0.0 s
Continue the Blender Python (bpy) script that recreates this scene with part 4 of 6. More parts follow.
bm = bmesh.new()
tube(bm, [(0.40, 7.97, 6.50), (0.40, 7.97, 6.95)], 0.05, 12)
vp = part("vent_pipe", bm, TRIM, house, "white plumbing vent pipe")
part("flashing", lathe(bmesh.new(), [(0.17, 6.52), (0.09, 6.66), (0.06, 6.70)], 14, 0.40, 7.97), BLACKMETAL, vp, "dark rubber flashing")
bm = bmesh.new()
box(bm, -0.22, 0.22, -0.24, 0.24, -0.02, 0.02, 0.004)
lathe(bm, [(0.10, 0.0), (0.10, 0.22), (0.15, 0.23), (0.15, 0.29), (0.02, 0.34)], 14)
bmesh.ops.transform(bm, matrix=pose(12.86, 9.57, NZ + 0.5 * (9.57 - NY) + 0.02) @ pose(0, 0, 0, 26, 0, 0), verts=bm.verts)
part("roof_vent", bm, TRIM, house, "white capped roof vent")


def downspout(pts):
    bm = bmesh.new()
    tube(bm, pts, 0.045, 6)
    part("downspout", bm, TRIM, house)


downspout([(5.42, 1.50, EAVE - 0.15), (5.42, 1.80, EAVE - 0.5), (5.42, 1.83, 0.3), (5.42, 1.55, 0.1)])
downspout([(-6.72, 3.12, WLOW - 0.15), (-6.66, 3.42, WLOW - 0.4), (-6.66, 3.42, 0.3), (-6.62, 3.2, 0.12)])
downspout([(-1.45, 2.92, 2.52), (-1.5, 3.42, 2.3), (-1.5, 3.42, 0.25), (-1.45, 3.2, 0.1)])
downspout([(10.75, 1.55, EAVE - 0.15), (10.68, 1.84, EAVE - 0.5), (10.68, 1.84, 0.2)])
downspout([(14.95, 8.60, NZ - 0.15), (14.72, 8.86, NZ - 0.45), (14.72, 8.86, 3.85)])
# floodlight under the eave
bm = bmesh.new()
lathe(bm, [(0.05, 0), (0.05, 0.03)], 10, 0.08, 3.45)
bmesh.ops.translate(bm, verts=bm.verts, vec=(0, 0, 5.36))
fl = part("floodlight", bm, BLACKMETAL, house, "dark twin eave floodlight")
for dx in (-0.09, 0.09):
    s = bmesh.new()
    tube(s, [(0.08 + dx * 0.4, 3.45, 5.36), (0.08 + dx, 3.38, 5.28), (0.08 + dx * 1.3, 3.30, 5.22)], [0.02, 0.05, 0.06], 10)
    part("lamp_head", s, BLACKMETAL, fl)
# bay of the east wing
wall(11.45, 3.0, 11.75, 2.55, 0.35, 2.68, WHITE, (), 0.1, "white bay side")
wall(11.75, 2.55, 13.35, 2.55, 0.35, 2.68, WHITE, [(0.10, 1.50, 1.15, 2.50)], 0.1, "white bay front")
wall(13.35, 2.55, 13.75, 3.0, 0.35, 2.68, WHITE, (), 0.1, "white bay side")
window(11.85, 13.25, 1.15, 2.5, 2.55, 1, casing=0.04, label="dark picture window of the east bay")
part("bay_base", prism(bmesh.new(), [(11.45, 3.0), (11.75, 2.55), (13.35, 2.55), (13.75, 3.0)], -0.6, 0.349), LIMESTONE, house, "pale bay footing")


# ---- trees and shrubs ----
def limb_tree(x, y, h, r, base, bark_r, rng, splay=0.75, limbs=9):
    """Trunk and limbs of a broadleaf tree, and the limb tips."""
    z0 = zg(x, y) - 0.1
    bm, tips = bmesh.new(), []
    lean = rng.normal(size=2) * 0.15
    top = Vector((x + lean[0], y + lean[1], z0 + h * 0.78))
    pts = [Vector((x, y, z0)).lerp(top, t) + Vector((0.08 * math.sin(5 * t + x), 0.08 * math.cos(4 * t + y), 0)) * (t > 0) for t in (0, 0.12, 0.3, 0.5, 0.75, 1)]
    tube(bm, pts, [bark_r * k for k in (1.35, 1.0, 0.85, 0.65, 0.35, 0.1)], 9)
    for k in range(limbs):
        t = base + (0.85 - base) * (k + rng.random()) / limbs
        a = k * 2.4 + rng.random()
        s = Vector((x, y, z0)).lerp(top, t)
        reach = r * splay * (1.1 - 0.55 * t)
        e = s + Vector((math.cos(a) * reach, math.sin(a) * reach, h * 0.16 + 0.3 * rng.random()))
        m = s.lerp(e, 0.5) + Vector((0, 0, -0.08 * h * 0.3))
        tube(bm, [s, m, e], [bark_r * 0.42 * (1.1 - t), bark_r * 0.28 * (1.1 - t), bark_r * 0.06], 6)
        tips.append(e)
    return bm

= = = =

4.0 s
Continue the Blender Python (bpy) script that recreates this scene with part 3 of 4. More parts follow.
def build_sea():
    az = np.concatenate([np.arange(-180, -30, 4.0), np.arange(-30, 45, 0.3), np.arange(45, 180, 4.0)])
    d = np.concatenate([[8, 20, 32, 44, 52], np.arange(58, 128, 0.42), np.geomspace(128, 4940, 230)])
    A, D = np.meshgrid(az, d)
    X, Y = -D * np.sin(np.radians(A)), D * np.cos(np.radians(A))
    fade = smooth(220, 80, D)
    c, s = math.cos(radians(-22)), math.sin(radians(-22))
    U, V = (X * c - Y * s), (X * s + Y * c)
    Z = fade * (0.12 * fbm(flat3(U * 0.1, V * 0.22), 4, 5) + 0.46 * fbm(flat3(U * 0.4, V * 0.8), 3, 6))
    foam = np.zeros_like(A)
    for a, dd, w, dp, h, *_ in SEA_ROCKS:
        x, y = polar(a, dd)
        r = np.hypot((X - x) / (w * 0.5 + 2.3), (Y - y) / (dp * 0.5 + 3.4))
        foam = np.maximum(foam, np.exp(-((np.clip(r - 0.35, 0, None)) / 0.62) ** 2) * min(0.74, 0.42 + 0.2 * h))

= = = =

Check every line for "Python" and show the ones that have it.

Continue the Blender Python (bpy) script that recreates this scene with part 4 of 6. More parts follow.
Continue the Blender Python (bpy) script that recreates this scene with part 3 of 4. More parts follow.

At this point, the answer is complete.